··· GIVEN MATERIAL ···

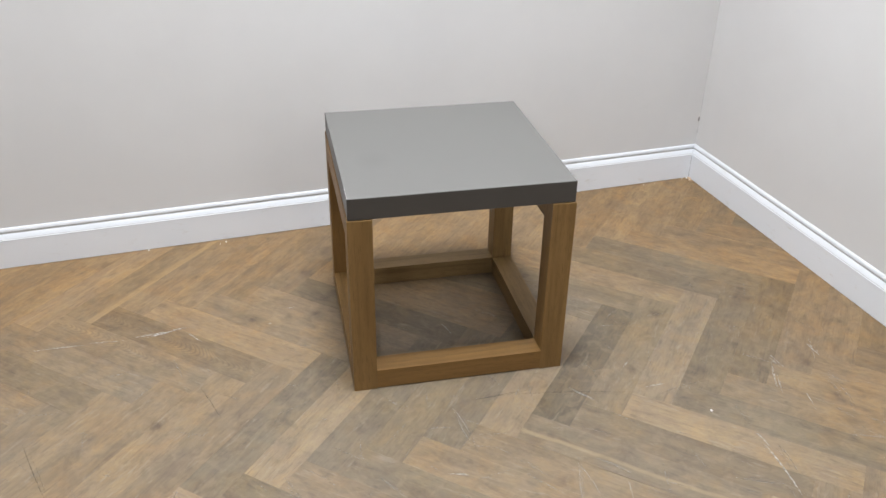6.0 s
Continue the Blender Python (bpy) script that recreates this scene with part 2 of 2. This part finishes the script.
def oak_frame(name, light, deep):
    """Oiled, fine-grained oak of the table's frame; the grain runs along the part's longest side, its local x."""
    mat, tree, bsdf = material(name)
    obj = node(tree, "ShaderNodeTexCoord").outputs["Object"]
    chance = node(tree, "ShaderNodeObjectInfo").outputs["Random"]
    shift = node(tree, "ShaderNodeCombineXYZ", {0: math_node(tree, "MULTIPLY", chance, 31.0), 1: math_node(tree, "MULTIPLY", chance, 17.0)})
    board = node(tree, "ShaderNodeVectorMath", {0: obj, 1: shift.outputs[0]}, operation="ADD").outputs[0]
    streak = noise_node(tree, mapped(tree, board, (3.5, 90, 90)), 1.0, 4, 0.6, 0.2)
    broad = noise_node(tree, mapped(tree, board, (1.5, 14, 14)), 1.0, 3, 0.55)
    pores = noise_node(tree, mapped(tree, board, (40, 700, 700)), 1.0, 2)
    tone = mix(tree, ramp(tree, broad, [(0.35, grey(0)), (0.65, grey(1))]), deep, light)
    tone = mix(tree, ramp(tree, streak, [(0.3, grey(0.5)), (0.55, grey(0))]), tone, tuple(c * 0.66 for c in deep))
    # each bar leans to olive or to orange
    tone = mix(tree, 1.0, tone, ramp(tree, math_node(tree, "FRACT", math_node(tree, "MULTIPLY", chance, 7.7)), [(0.0, (0.88, 0.95, 1.12)), (0.5, (0.98, 0.99, 1.02)), (1.0, (1.07, 1.0, 0.92))]), "MULTIPLY")
    tone = mix(tree, ramp(tree, pores, [(0.32, grey(0.4)), (0.44, grey(0))]), tone, tuple(c * 0.45 for c in deep))
    tree.links.new(tone, bsdf.inputs["Base Color"])
    bsdf.inputs["Roughness"].default_value = 0.5
    bsdf.inputs["Specular IOR Level"].default_value = 0.3
    bumped(tree, bsdf, streak, 0.15, 0.0006)
    return mat


def lacquer(name, colour):
    mat, tree, bsdf = material(name)
    obj = node(tree, "ShaderNodeTexCoord").outputs["Object"]
    cloud = noise_node(tree, obj, 6, 5, 0.6, 0.4)
    fine = noise_node(tree, obj, 260, 3)
    tone = mix(tree, ramp(tree, cloud, [(0.35, grey(0)), (0.7, grey(1))]), tuple(c * 0.94 for c in colour), colour)
    # a faint greasy stain on the top
    away = node(tree, "ShaderNodeVectorMath", {0: obj, 1: (-0.170, -0.068, 0.499)}, operation="DISTANCE").outputs["Value"]
    away = math_node(tree, "ADD", away, math_node(tree, "MULTIPLY", math_node(tree, "SUBTRACT", cloud, 0.5), 0.06))
    tone = mix(tree, ramp(tree, away, [(0.008, grey(0.75)), (0.055, grey(0))]), tone, tuple(c * 0.87 for c in colour))
    tree.links.new(tone, bsdf.inputs["Base Color"])
    tree.links.new(ramp(tree, cloud, [(0.3, grey(0.39)), (0.7, grey(0.43))]), bsdf.inputs["Roughness"])
    bsdf.inputs["Specular IOR Level"].default_value = 0.5
    bumped(tree, bsdf, fine, 0.05, 0.0004)
    return mat


def plain(name, colour, rough=0.7, emit=0.0):
    mat, tree, bsdf = material(name)
    obj = node(tree, "ShaderNodeTexCoord").outputs["Object"]
    speck = noise_node(tree, obj, 90, 4, 0.6)
    tree.links.new(mix(tree, speck, tuple(c * 0.8 for c in colour), tuple(min(1, c * 1.15) for c in colour)), bsdf.inputs["Base Color"])
    bsdf.inputs["Roughness"].default_value = rough
    if emit:
        bsdf.inputs["Emission Color"].default_value = (1, 0.96, 0.91, 1)
        bsdf.inputs["Emission Strength"].default_value = emit
    return mat


FILM = (0.239, 0.199, 0.167)
WALL = wall_paint("wall_paint", (0.637, 0.63, 0.629))
CEIL = wall_paint("unseen_dark_ceiling", (0.15, 0.148, 0.146))
FAR_WALL = wall_paint("unseen_dark_wall", (0.07, 0.069, 0.067))
TRIM = gloss_paint("trim_paint", (0.735, 0.76, 0.805))
GAP = plain("dark_gap", (0.035, 0.028, 0.022), 0.9)
PLASTER = plain("plaster_crumb", (0.78, 0.76, 0.72), 0.9)
SCUFF = worn_mark("pale_scuff", (0.5, 0.47, 0.42), 1.0)
HAZE = worn_mark("hazy_rub", (0.48, 0.455, 0.41), 0.34)
HAIR = worn_mark("hair_scratch", (0.48, 0.45, 0.4), 0.6)
CHALK = worn_mark("chalk_mark", (0.68, 0.66, 0.62), 0.85)
SMEAR = plain("grey_smear", (0.62, 0.61, 0.6), 0.8)
SPLINTER = plain("raw_wood", (0.6, 0.44, 0.3), 0.8)
CRACK = plain("crack_grey", (0.17, 0.16, 0.15), 0.9)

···

STATED PROBLEM:
Except for the pictures, give all the material above again verbatim.

THE RESPONSE:
6.0 s
Continue the Blender Python (bpy) script that recreates this scene with part 2 of 2. This part finishes the script.
def oak_frame(name, light, deep):
    """Oiled, fine-grained oak of the table's frame; the grain runs along the part's longest side, its local x."""
    mat, tree, bsdf = material(name)
    obj = node(tree, "ShaderNodeTexCoord").outputs["Object"]
    chance = node(tree, "ShaderNodeObjectInfo").outputs["Random"]
    shift = node(tree, "ShaderNodeCombineXYZ", {0: math_node(tree, "MULTIPLY", chance, 31.0), 1: math_node(tree, "MULTIPLY", chance, 17.0)})
    board = node(tree, "ShaderNodeVectorMath", {0: obj, 1: shift.outputs[0]}, operation="ADD").outputs[0]
    streak = noise_node(tree, mapped(tree, board, (3.5, 90, 90)), 1.0, 4, 0.6, 0.2)
    broad = noise_node(tree, mapped(tree, board, (1.5, 14, 14)), 1.0, 3, 0.55)
    pores = noise_node(tree, mapped(tree, board, (40, 700, 700)), 1.0, 2)
    tone = mix(tree, ramp(tree, broad, [(0.35, grey(0)), (0.65, grey(1))]), deep, light)
    tone = mix(tree, ramp(tree, streak, [(0.3, grey(0.5)), (0.55, grey(0))]), tone, tuple(c * 0.66 for c in deep))
    # each bar leans to olive or to orange
    tone = mix(tree, 1.0, tone, ramp(tree, math_node(tree, "FRACT", math_node(tree, "MULTIPLY", chance, 7.7)), [(0.0, (0.88, 0.95, 1.12)), (0.5, (0.98, 0.99, 1.02)), (1.0, (1.07, 1.0, 0.92))]), "MULTIPLY")
    tone = mix(tree, ramp(tree, pores, [(0.32, grey(0.4)), (0.44, grey(0))]), tone, tuple(c * 0.45 for c in deep))
    tree.links.new(tone, bsdf.inputs["Base Color"])
    bsdf.inputs["Roughness"].default_value = 0.5
    bsdf.inputs["Specular IOR Level"].default_value = 0.3
    bumped(tree, bsdf, streak, 0.15, 0.0006)
    return mat


def lacquer(name, colour):
    mat, tree, bsdf = material(name)
    obj = node(tree, "ShaderNodeTexCoord").outputs["Object"]
    cloud = noise_node(tree, obj, 6, 5, 0.6, 0.4)
    fine = noise_node(tree, obj, 260, 3)
    tone = mix(tree, ramp(tree, cloud, [(0.35, grey(0)), (0.7, grey(1))]), tuple(c * 0.94 for c in colour), colour)
    # a faint greasy stain on the top
    away = node(tree, "ShaderNodeVectorMath", {0: obj, 1: (-0.170, -0.068, 0.499)}, operation="DISTANCE").outputs["Value"]
    away = math_node(tree, "ADD", away, math_node(tree, "MULTIPLY", math_node(tree, "SUBTRACT", cloud, 0.5), 0.06))
    tone = mix(tree, ramp(tree, away, [(0.008, grey(0.75)), (0.055, grey(0))]), tone, tuple(c * 0.87 for c in colour))
    tree.links.new(tone, bsdf.inputs["Base Color"])
    tree.links.new(ramp(tree, cloud, [(0.3, grey(0.39)), (0.7, grey(0.43))]), bsdf.inputs["Roughness"])
    bsdf.inputs["Specular IOR Level"].default_value = 0.5
    bumped(tree, bsdf, fine, 0.05, 0.0004)
    return mat


def plain(name, colour, rough=0.7, emit=0.0):
    mat, tree, bsdf = material(name)
    obj = node(tree, "ShaderNodeTexCoord").outputs["Object"]
    speck = noise_node(tree, obj, 90, 4, 0.6)
    tree.links.new(mix(tree, speck, tuple(c * 0.8 for c in colour), tuple(min(1, c * 1.15) for c in colour)), bsdf.inputs["Base Color"])
    bsdf.inputs["Roughness"].default_value = rough
    if emit:
        bsdf.inputs["Emission Color"].default_value = (1, 0.96, 0.91, 1)
        bsdf.inputs["Emission Strength"].default_value = emit
    return mat


FILM = (0.239, 0.199, 0.167)
WALL = wall_paint("wall_paint", (0.637, 0.63, 0.629))
CEIL = wall_paint("unseen_dark_ceiling", (0.15, 0.148, 0.146))
FAR_WALL = wall_paint("unseen_dark_wall", (0.07, 0.069, 0.067))
TRIM = gloss_paint("trim_paint", (0.735, 0.76, 0.805))
GAP = plain("dark_gap", (0.035, 0.028, 0.022), 0.9)
PLASTER = plain("plaster_crumb", (0.78, 0.76, 0.72), 0.9)
SCUFF = worn_mark("pale_scuff", (0.5, 0.47, 0.42), 1.0)
HAZE = worn_mark("hazy_rub", (0.48, 0.455, 0.41), 0.34)
HAIR = worn_mark("hair_scratch", (0.48, 0.45, 0.4), 0.6)
CHALK = worn_mark("chalk_mark", (0.68, 0.66, 0.62), 0.85)
SMEAR = plain("grey_smear", (0.62, 0.61, 0.6), 0.8)
SPLINTER = plain("raw_wood", (0.6, 0.44, 0.3), 0.8)
CRACK = plain("crack_grey", (0.17, 0.16, 0.15), 0.9)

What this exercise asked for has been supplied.